#### [OBJECTIVE]
In your copy, leave out the pictures; write out all the data exactly.

## BEGIN EXTRACTED ENTRIES

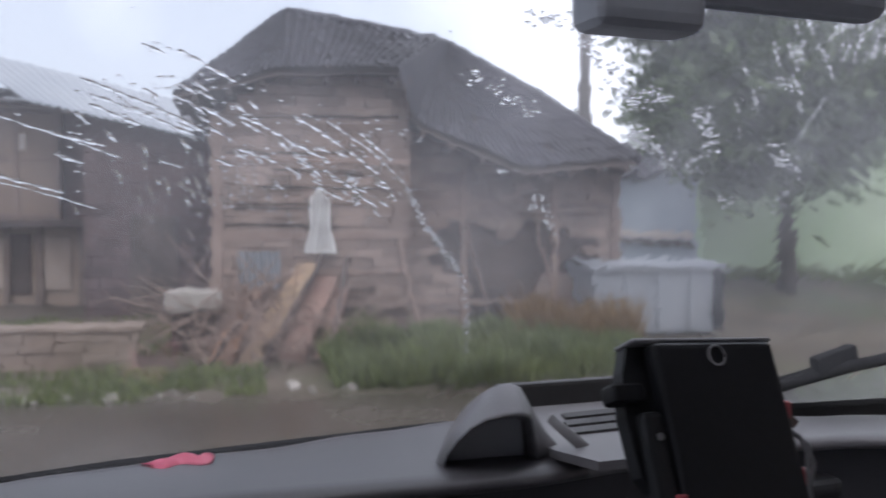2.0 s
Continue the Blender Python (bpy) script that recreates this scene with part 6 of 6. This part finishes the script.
# interior mirror with the unit hung below it
im = part("interior_mirror", box(-0.135, 0.135, -0.455, -0.42, 1.843, 1.925, 0.02, 3), M["mirror_grey"], van, "dark grey interior mirror housing")
part("mirror_unit", box(-0.118, -0.033, -0.457, -0.415, 1.821, 1.86, 0.012, 3), M["mirror_grey"], im, "small dark grey unit below the mirror")
part("mirror_glass", box(-0.125, 0.125, -0.459, -0.4555, 1.87, 1.92, 0.001), M["mirror"], im)
part("mirror_stem", tube([(0.02, -0.43, 1.92), (0.02, -0.50, 2.0), ws(0.02, 2.07)], 0.012, 8), M["dash_dark"], im, smooth=True)

# outside mirror
om = part("door_mirror", bmesh.new(), M["pillar_dark"], van, "tall black wing mirror with two glasses")
shell_rows = []
MZ0, MZ1 = 1.11, 1.556
nrm = Vector((-0.26, -0.965, 0)).normalized()
along = Vector((0.965, -0.26, 0)).normalized()
m_in = Vector((1.168, -0.174, 0))
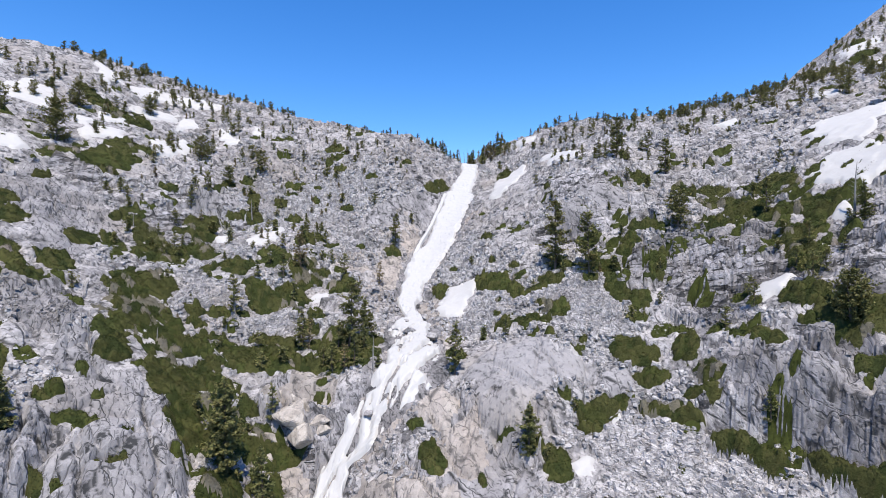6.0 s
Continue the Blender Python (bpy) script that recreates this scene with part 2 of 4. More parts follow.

## END EXTRACTED ENTRIES

#### [TASK ANSWER]
2.0 s
Continue the Blender Python (bpy) script that recreates this scene with part 6 of 6. This part finishes the script.
# interior mirror with the unit hung below it
im = part("interior_mirror", box(-0.135, 0.135, -0.455, -0.42, 1.843, 1.925, 0.02, 3), M["mirror_grey"], van, "dark grey interior mirror housing")
part("mirror_unit", box(-0.118, -0.033, -0.457, -0.415, 1.821, 1.86, 0.012, 3), M["mirror_grey"], im, "small dark grey unit below the mirror")
part("mirror_glass", box(-0.125, 0.125, -0.459, -0.4555, 1.87, 1.92, 0.001), M["mirror"], im)
part("mirror_stem", tube([(0.02, -0.43, 1.92), (0.02, -0.50, 2.0), ws(0.02, 2.07)], 0.012, 8), M["dash_dark"], im, smooth=True)

# outside mirror
om = part("door_mirror", bmesh.new(), M["pillar_dark"], van, "tall black wing mirror with two glasses")
shell_rows = []
MZ0, MZ1 = 1.11, 1.556
nrm = Vector((-0.26, -0.965, 0)).normalized()
along = Vector((0.965, -0.26, 0)).normalized()
m_in = Vector((1.168, -0.174, 0))
6.0 s
Continue the Blender Python (bpy) script that recreates this scene with part 2 of 4. More parts follow.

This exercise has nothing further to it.